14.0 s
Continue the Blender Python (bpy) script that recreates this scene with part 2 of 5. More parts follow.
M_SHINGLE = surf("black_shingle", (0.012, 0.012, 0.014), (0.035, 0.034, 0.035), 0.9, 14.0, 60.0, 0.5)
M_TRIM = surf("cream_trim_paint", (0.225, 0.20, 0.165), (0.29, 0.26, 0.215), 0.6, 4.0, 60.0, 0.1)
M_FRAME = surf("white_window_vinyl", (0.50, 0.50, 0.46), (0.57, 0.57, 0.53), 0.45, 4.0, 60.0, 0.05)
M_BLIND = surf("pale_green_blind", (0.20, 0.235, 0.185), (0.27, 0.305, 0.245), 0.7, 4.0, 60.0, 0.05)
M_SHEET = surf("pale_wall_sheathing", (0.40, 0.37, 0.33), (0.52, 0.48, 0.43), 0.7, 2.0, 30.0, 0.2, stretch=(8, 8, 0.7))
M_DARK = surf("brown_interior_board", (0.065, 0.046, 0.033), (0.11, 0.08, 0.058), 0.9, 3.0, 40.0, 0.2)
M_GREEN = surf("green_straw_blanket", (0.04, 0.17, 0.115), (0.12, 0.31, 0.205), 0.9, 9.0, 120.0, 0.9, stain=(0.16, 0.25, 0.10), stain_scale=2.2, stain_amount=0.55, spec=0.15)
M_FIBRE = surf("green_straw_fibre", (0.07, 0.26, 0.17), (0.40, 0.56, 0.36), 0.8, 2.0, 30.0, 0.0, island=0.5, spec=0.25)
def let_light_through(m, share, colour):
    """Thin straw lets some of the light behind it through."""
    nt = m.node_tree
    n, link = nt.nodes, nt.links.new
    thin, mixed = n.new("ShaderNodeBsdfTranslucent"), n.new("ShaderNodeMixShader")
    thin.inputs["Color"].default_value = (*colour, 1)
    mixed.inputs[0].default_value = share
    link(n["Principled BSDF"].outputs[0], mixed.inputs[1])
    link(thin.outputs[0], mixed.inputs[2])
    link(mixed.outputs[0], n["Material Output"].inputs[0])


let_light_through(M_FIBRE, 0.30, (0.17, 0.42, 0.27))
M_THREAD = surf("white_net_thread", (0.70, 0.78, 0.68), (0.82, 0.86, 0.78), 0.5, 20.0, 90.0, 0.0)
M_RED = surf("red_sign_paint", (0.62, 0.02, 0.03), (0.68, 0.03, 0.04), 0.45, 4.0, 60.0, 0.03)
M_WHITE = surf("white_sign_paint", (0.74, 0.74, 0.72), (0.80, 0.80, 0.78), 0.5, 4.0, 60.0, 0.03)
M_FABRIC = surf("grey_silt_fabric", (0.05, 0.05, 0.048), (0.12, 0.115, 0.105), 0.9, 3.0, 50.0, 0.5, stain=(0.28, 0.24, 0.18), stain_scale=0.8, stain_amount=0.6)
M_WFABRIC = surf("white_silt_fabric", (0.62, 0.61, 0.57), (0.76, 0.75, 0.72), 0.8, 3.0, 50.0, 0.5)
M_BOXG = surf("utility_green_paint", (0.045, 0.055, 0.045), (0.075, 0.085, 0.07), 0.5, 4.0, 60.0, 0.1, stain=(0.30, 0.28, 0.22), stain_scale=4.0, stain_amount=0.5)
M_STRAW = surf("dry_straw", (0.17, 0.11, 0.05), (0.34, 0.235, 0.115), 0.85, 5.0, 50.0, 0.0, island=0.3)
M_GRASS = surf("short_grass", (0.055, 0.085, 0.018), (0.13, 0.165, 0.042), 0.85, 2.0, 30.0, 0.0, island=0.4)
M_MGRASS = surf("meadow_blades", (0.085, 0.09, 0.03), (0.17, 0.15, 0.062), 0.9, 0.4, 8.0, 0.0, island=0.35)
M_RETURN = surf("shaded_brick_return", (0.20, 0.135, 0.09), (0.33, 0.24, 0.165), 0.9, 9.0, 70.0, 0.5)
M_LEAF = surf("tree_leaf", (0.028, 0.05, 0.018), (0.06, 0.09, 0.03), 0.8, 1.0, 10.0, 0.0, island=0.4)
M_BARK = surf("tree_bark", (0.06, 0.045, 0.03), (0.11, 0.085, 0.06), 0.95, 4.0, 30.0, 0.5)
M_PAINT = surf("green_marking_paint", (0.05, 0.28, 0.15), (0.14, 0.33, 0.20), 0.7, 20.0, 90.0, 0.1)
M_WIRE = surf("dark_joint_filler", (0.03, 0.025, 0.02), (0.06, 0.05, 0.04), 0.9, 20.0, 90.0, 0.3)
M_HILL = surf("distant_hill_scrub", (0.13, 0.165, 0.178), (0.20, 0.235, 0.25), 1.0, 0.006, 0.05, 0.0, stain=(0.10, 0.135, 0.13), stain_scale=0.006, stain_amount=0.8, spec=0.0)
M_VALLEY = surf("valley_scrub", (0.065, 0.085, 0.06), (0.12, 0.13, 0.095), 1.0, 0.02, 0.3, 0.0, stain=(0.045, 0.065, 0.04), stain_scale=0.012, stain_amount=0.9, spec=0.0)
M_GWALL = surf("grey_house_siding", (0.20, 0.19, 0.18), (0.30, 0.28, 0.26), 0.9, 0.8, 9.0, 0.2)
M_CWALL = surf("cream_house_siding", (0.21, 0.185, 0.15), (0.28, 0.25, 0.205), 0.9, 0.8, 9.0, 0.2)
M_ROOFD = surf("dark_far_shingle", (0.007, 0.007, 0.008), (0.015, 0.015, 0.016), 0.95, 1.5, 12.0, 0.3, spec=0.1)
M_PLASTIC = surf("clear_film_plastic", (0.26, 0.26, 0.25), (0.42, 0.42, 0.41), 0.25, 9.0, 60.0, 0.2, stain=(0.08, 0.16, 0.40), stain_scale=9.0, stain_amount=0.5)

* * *

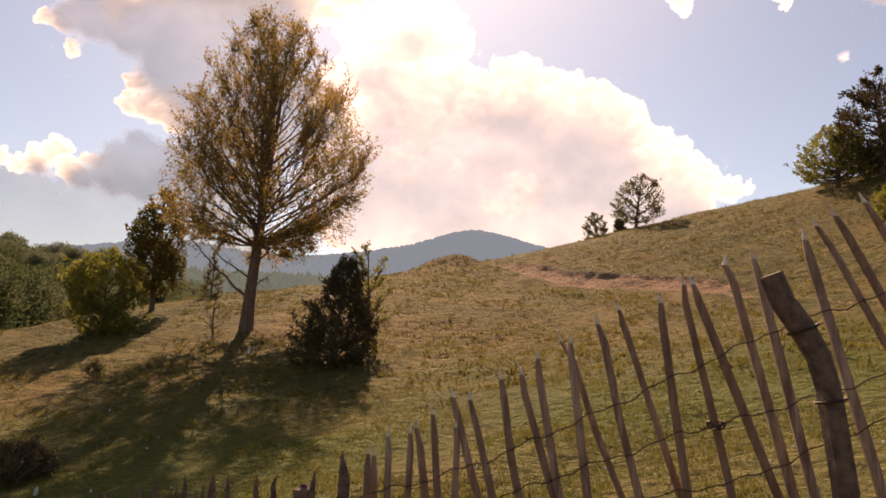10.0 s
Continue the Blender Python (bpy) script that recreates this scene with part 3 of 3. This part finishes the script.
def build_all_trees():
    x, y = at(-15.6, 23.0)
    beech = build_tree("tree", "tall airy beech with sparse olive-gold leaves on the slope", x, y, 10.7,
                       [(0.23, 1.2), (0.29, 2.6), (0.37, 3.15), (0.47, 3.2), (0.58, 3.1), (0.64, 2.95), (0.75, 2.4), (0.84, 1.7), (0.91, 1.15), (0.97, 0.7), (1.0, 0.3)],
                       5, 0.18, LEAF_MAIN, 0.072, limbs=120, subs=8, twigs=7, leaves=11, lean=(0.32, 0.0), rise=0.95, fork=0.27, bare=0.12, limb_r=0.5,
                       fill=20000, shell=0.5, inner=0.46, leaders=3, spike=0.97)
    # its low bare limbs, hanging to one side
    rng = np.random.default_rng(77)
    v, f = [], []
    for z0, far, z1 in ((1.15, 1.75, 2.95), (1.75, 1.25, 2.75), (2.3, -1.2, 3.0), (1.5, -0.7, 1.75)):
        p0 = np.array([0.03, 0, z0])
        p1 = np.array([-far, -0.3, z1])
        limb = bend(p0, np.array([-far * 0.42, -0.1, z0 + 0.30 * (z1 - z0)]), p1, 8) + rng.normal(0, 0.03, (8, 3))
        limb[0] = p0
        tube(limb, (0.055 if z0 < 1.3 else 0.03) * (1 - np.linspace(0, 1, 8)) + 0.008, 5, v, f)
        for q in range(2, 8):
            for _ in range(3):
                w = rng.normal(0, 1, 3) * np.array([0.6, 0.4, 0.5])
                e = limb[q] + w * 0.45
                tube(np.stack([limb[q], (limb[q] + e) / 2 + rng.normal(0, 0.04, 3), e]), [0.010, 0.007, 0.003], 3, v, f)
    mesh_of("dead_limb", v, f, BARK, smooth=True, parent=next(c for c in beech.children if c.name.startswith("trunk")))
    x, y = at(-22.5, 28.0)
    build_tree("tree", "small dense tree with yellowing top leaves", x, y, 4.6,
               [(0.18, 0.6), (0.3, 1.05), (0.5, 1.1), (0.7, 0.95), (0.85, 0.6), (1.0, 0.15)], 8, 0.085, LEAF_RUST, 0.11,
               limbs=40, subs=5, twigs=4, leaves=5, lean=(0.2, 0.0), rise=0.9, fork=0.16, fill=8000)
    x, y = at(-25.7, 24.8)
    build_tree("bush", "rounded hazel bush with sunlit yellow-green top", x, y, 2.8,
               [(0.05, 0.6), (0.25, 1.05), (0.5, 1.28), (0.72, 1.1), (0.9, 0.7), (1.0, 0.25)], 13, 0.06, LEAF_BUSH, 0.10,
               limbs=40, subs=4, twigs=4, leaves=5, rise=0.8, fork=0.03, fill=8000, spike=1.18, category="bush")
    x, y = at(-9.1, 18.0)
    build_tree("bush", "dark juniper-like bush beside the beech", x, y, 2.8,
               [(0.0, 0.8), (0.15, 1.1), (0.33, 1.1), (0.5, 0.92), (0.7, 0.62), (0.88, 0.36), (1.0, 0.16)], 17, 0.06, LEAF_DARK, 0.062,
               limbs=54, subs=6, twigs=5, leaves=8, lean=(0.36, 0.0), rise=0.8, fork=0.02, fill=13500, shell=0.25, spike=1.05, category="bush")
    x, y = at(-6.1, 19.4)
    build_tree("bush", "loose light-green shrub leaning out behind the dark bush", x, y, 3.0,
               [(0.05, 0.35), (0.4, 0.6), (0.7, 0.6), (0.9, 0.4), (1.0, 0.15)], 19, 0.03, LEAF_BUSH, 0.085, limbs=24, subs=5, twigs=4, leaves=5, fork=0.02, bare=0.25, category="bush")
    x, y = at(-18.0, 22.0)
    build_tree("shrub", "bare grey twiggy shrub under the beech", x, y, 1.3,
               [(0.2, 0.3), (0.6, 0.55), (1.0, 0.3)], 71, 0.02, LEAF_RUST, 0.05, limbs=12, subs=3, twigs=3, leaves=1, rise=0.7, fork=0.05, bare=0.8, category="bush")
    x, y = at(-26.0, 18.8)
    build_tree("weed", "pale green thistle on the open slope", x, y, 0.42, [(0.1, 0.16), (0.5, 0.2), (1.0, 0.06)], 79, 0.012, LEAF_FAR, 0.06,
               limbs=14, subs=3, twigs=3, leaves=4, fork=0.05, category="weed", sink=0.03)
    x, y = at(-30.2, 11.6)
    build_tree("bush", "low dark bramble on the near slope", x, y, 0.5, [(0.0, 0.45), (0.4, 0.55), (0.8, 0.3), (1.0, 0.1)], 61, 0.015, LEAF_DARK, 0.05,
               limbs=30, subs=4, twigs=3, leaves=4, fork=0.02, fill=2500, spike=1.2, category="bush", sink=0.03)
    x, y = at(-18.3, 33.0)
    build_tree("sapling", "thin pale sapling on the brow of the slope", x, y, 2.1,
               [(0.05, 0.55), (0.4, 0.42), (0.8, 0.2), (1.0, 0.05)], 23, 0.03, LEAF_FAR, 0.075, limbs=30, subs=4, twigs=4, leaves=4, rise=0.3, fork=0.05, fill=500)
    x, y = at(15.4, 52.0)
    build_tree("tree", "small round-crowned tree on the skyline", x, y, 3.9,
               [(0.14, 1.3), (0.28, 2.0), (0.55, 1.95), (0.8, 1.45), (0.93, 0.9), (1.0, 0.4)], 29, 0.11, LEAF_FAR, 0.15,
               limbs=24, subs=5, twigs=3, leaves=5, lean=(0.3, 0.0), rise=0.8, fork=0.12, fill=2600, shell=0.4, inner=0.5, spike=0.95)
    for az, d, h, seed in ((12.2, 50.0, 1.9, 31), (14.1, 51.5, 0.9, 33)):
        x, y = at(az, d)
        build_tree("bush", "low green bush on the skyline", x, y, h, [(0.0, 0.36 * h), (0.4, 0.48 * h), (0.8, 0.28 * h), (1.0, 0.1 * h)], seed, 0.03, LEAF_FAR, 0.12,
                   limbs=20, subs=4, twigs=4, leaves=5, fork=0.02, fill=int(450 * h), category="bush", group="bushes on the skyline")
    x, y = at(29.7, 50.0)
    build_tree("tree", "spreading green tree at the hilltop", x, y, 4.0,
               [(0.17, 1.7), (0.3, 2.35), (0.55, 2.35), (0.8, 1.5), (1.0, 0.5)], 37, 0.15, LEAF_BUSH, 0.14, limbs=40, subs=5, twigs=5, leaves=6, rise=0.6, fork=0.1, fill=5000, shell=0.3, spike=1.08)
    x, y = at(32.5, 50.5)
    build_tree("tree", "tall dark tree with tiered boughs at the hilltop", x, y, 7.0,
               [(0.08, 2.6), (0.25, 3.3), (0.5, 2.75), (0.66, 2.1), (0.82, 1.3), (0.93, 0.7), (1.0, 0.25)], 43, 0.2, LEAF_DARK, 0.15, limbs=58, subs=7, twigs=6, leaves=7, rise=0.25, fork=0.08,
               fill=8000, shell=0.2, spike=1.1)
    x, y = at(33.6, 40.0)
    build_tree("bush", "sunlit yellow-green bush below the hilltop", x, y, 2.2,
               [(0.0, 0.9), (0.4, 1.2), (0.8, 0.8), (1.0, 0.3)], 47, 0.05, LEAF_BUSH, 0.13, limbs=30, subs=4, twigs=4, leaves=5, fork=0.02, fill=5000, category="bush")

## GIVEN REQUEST
List all lines holding the string "that".

## WRITTEN SOLUTION
Continue the Blender Python (bpy) script that recreates this scene with part 2 of 5. More parts follow.
Continue the Blender Python (bpy) script that recreates this scene with part 3 of 3. This part finishes the script.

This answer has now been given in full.